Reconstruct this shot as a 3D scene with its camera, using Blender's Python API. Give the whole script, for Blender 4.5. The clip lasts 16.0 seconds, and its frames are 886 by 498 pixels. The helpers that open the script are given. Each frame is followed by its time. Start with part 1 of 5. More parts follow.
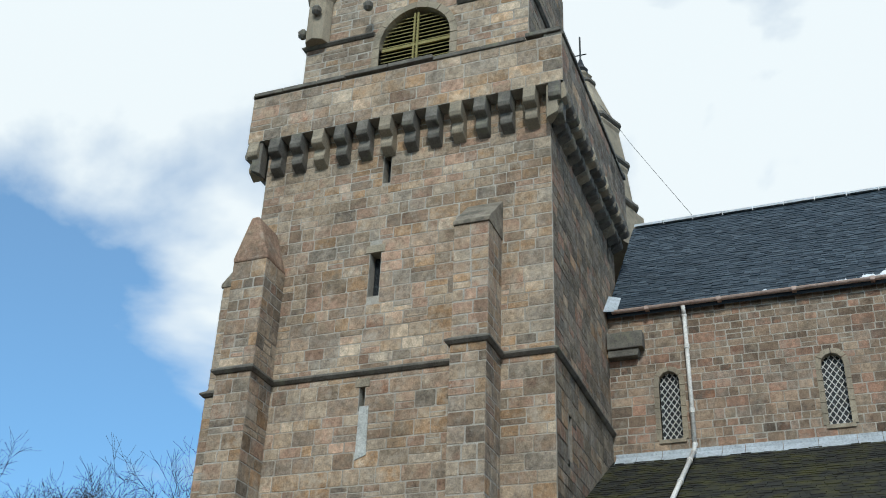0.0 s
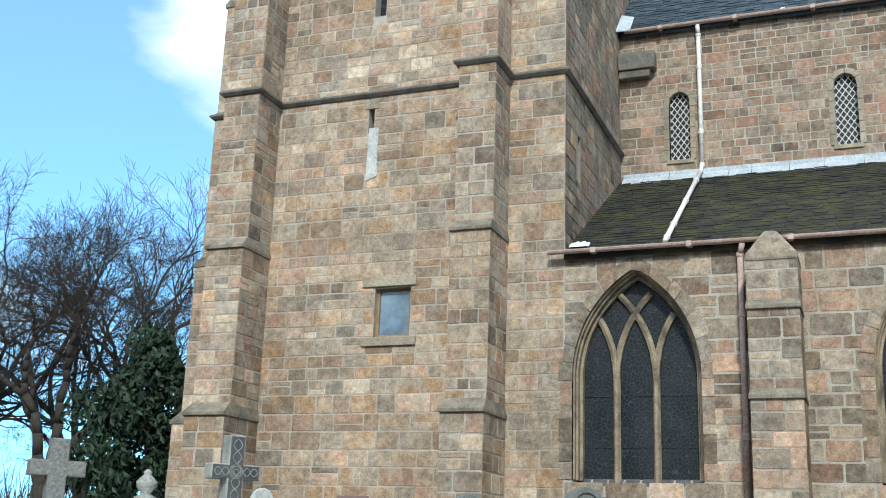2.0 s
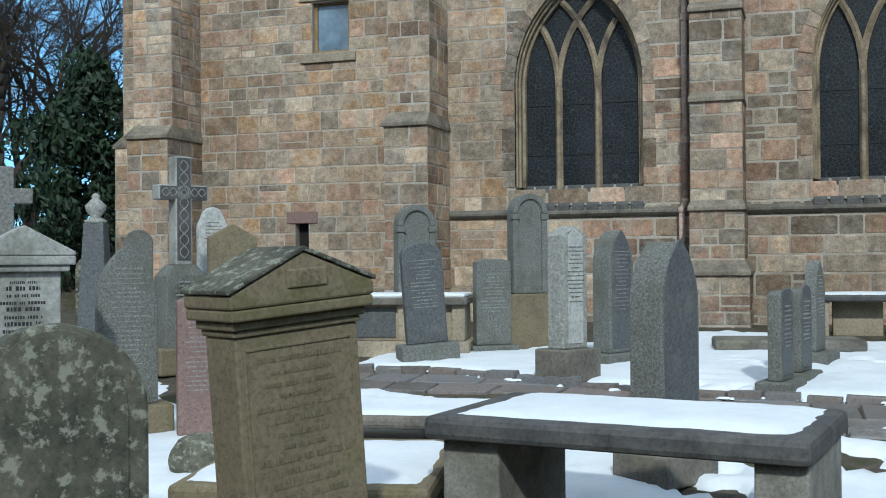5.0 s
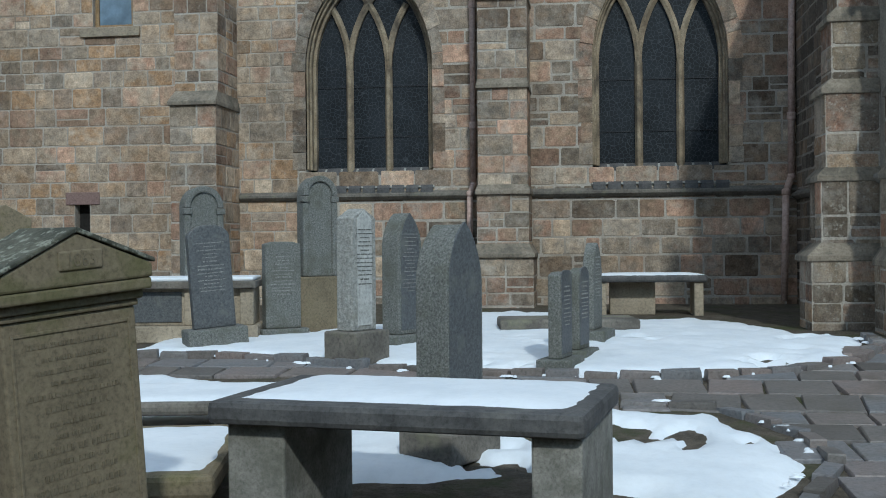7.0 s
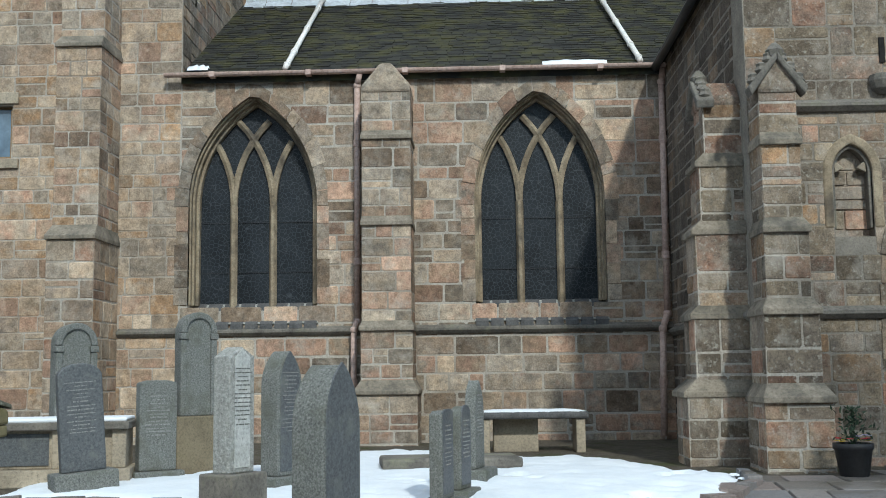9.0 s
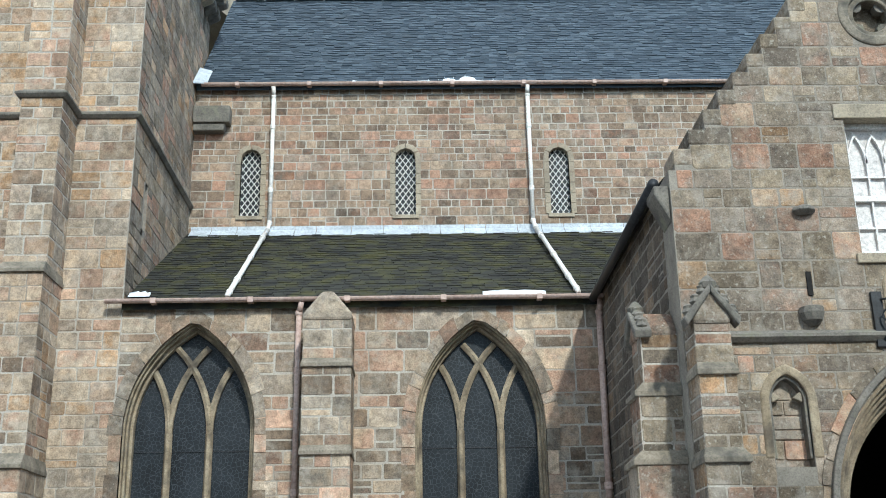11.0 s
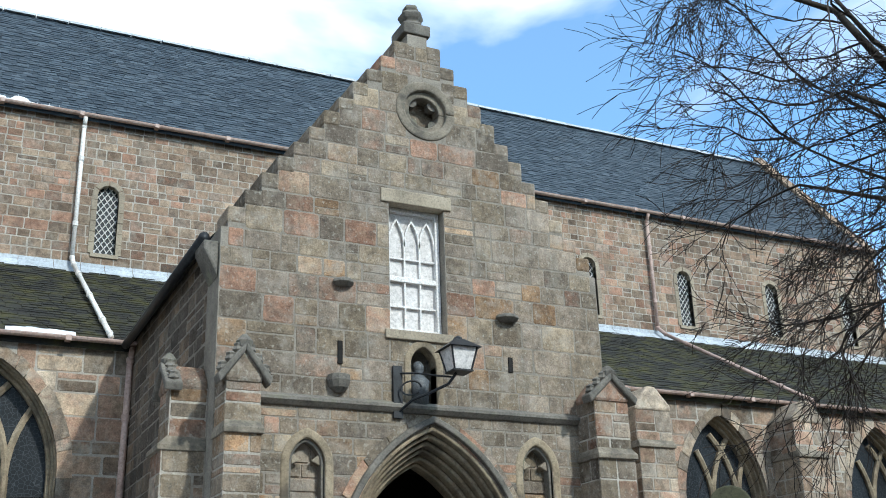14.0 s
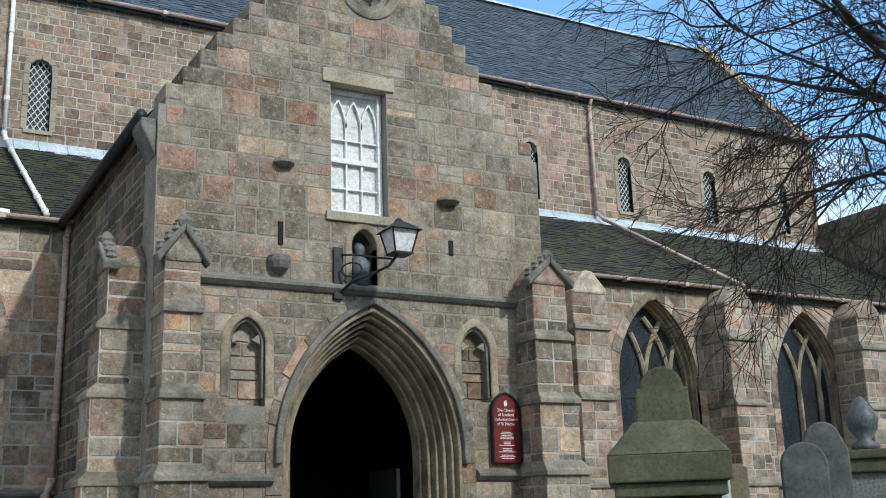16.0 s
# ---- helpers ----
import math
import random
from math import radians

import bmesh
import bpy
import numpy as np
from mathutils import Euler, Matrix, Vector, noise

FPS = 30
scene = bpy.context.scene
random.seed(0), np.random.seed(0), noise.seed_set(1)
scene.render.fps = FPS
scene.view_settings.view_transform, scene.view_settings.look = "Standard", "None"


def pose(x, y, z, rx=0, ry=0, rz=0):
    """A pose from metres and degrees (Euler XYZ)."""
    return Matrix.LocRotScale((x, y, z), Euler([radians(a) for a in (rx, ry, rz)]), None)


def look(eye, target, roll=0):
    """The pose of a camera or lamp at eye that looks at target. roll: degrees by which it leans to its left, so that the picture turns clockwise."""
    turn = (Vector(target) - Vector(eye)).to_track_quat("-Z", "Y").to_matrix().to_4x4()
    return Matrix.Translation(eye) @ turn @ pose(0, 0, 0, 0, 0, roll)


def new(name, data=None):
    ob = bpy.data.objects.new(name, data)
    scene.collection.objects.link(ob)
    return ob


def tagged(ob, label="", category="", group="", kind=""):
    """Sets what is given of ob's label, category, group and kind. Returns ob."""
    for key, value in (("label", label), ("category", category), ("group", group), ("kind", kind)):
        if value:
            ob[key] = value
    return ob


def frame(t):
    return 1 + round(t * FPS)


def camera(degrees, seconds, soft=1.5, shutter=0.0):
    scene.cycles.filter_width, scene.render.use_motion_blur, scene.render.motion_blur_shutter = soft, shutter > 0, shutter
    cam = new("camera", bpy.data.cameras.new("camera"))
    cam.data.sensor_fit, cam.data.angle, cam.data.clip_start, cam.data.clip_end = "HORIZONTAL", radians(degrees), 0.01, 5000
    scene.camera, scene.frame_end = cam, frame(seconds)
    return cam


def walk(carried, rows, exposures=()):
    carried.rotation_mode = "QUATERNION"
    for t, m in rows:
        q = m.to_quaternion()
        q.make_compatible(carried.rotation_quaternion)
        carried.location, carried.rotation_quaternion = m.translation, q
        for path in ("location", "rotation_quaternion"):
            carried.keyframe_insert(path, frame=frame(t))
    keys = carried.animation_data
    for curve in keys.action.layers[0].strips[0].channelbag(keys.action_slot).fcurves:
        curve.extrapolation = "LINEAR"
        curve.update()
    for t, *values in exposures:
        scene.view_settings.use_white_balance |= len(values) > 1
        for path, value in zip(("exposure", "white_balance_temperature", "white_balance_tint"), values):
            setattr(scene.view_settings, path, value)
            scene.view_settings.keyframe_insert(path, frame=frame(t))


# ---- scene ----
cam = camera(44.00, 16.0, 1.0)
PATH = [
    (0.0, pose(-0.055, 0, 1.67, 119.84, -1.94, 20.67)),
    (0.5, pose(-0.055, 0, 1.67, 115.53, -2.01, 21.04)),
    (1.0, pose(-0.055, 0, 1.67, 113.16, -2.12, 21.21)),
    (1.5, pose(-0.055, 0, 1.675, 109.57, -1.81, 21.03)),
    (2.0, pose(-0.055, 0, 1.68, 105.34, -1.95, 21.20)),
    (2.5, pose(-0.055, 0, 1.685, 102.72, -1.65, 20.71)),
    (3.0, pose(-0.06, 0, 1.685, 98.55, -0.85, 20.13)),
    (3.5, pose(-0.06, 0, 1.68, 95.38, -0.24, 19.83)),
    (5.8, pose(-0.035, 0, 1.65, 89.61, 0.31, 15.69)),
    (6.0, pose(-0.035, 0, 1.65, 89.56, 0.34, 14.11)),
    (6.5, pose(-0.025, 0, 1.65, 89.57, 0.13, 10.61)),
    (7.0, pose(0, 0, 1.65, 89.58, 0.52, 7.83)),
    (7.5, pose(0.018, 0, 1.65, 90.42, 0.62, 5.28)),
    (8.0, pose(0.042, 0, 1.658, 91.51, 0.39, 3.55)),
    (8.5, pose(0.062, 0, 1.672, 93.68, 1.33, 2.09)),
    (9.0, pose(0.066, 0, 1.695, 96.49, 0.71, 1.98)),
    (9.2, pose(0.066, 0, 1.697, 97.83, 1.00, 1.64)),
    (11.3, pose(0.045, 0, 1.68, 110.27, 0.80, -2.20)),
    (11.5, pose(0.04, 0, 1.678, 111.54, 0.74, -3.15)),
    (12.0, pose(0.03, 0, 1.67, 112.85, 0.70, -6.46)),
    (12.5, pose(0.02, 0, 1.662, 112.64, 0.64, -10.87)),
    (13.0, pose(0.01, 0, 1.656, 111.41, 0.55, -16.52)),
    (13.5, pose(0, 0, 1.65, 111.08, 0.94, -21.35)),
    (14.0, pose(0, 0, 1.65, 110.73, 1.77, -25.84)),
    (14.5, pose(0, 0, 1.65, 110.55, 1.97, -27.58)),
    (15.0, pose(0, 0, 1.65, 109.90, 2.12, -29.46)),
    (15.5, pose(0, 0, 1.65, 107.71, 1.47, -30.13)),
    (16.0, pose(0, 0, 1.65, 104.51, 1.88, -29.01)),
]
EXPOSURES = [(0.0, -0.97, 6150, 3), (1.0, -0.79, 6150, 3), (2.0, -0.25, 6150, 3), (3.5, -0.39, 6050, 2), (6.0, -0.93, 5800, 2), (7.5, -1.07, 5750, 2), (8.5, -0.85, 5950, 3), (9.0, -0.57, 6050, 3), (11.5, -0.10, 6050, 3), (13.0, -0.21, 6000, 3), (14.5, -0.34, 5950, 3), (16.0, -0.40, 5950, 3)]
walk(cam, PATH, EXPOSURES)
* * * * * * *
● Task details
Select every line in the material above where the string "soft" occurs, and copy it.

● Exercise result
def camera(degrees, seconds, soft=1.5, shutter=0.0):
    scene.cycles.filter_width, scene.render.use_motion_blur, scene.render.motion_blur_shutter = soft, shutter > 0, shutter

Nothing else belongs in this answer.